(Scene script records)

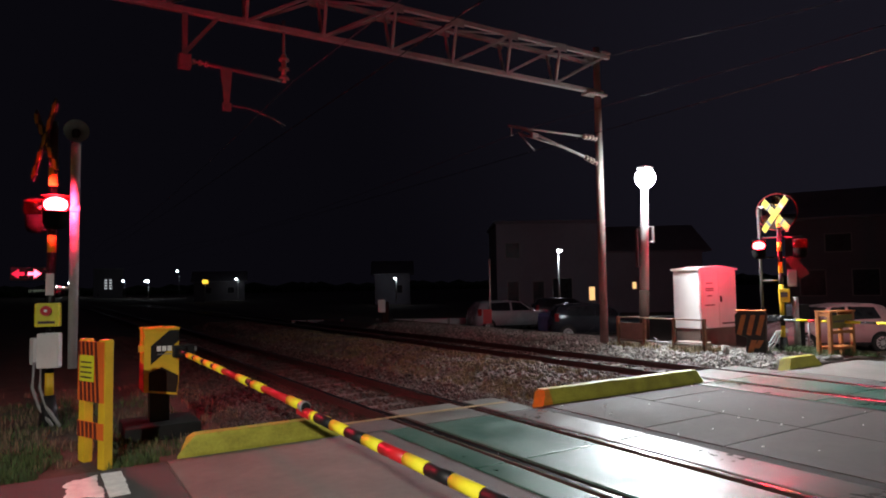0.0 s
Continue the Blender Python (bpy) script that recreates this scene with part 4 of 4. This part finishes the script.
def small_car(m, paint, label, length=3.5, tall=1.5):
    """A small hatchback, front along -x by its own axes."""
    t = thing("parked_car", m, label, "car", "parked cars")
    st = [(-1.75, 0.30, 0.66, 0.66, 0.60), (-1.62, 0.24, 0.80, 0.80, 0.72), (-1.0, 0.22, 0.94, 0.95, 0.78), (-0.78, 0.22, 0.97, 1.02, 0.79), (-0.28, 0.22, 0.97, 1.42, 0.79),
          (0.3, 0.22, 0.97, 1.5, 0.79), (1.12, 0.22, 0.98, 1.49, 0.79), (1.46, 0.24, 0.98, 1.42, 0.78), (1.66, 0.28, 0.97, 1.05, 0.76), (1.75, 0.34, 0.74, 0.76, 0.70)]
    k = length / 3.5
    bm = bmesh.new()
    rings = []
    for x, z0, zb, zr, w in st:
        wr = w * (0.76 if zr - zb > 0.2 else 0.9)
        rings.append([bm.verts.new((x * k, y, z * tall / 1.5)) for y, z in ((-w * 0.94, z0), (-w, (z0 + zb) / 2), (-w * 0.97, zb), (-wr, zr - 0.04), (-wr * 0.8, zr), (wr * 0.8, zr), (wr, zr - 0.04), (w * 0.97, zb), (w, (z0 + zb) / 2), (w * 0.94, z0))])
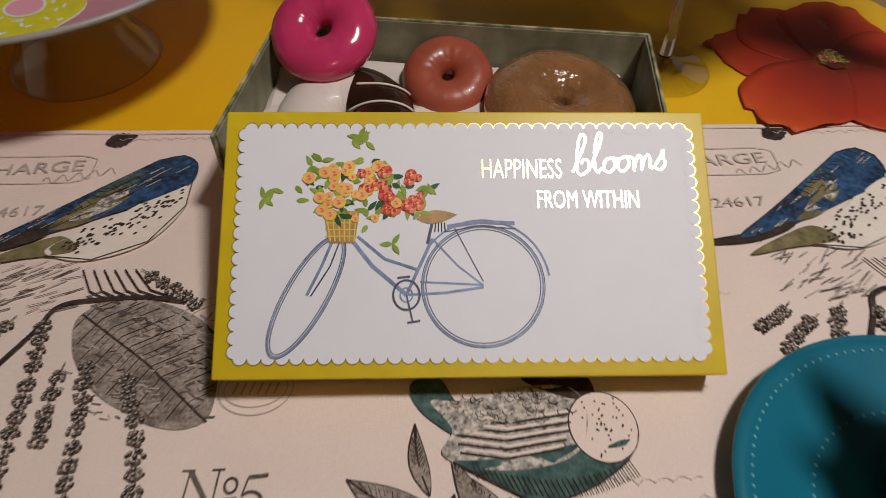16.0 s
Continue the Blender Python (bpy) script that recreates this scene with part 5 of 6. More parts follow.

__SHORT TASK__:
In the entries above, locate every line with the word "Continue" and copy it.

__FINAL RESULT__:
Continue the Blender Python (bpy) script that recreates this scene with part 4 of 4. This part finishes the script.
Continue the Blender Python (bpy) script that recreates this scene with part 5 of 6. More parts follow.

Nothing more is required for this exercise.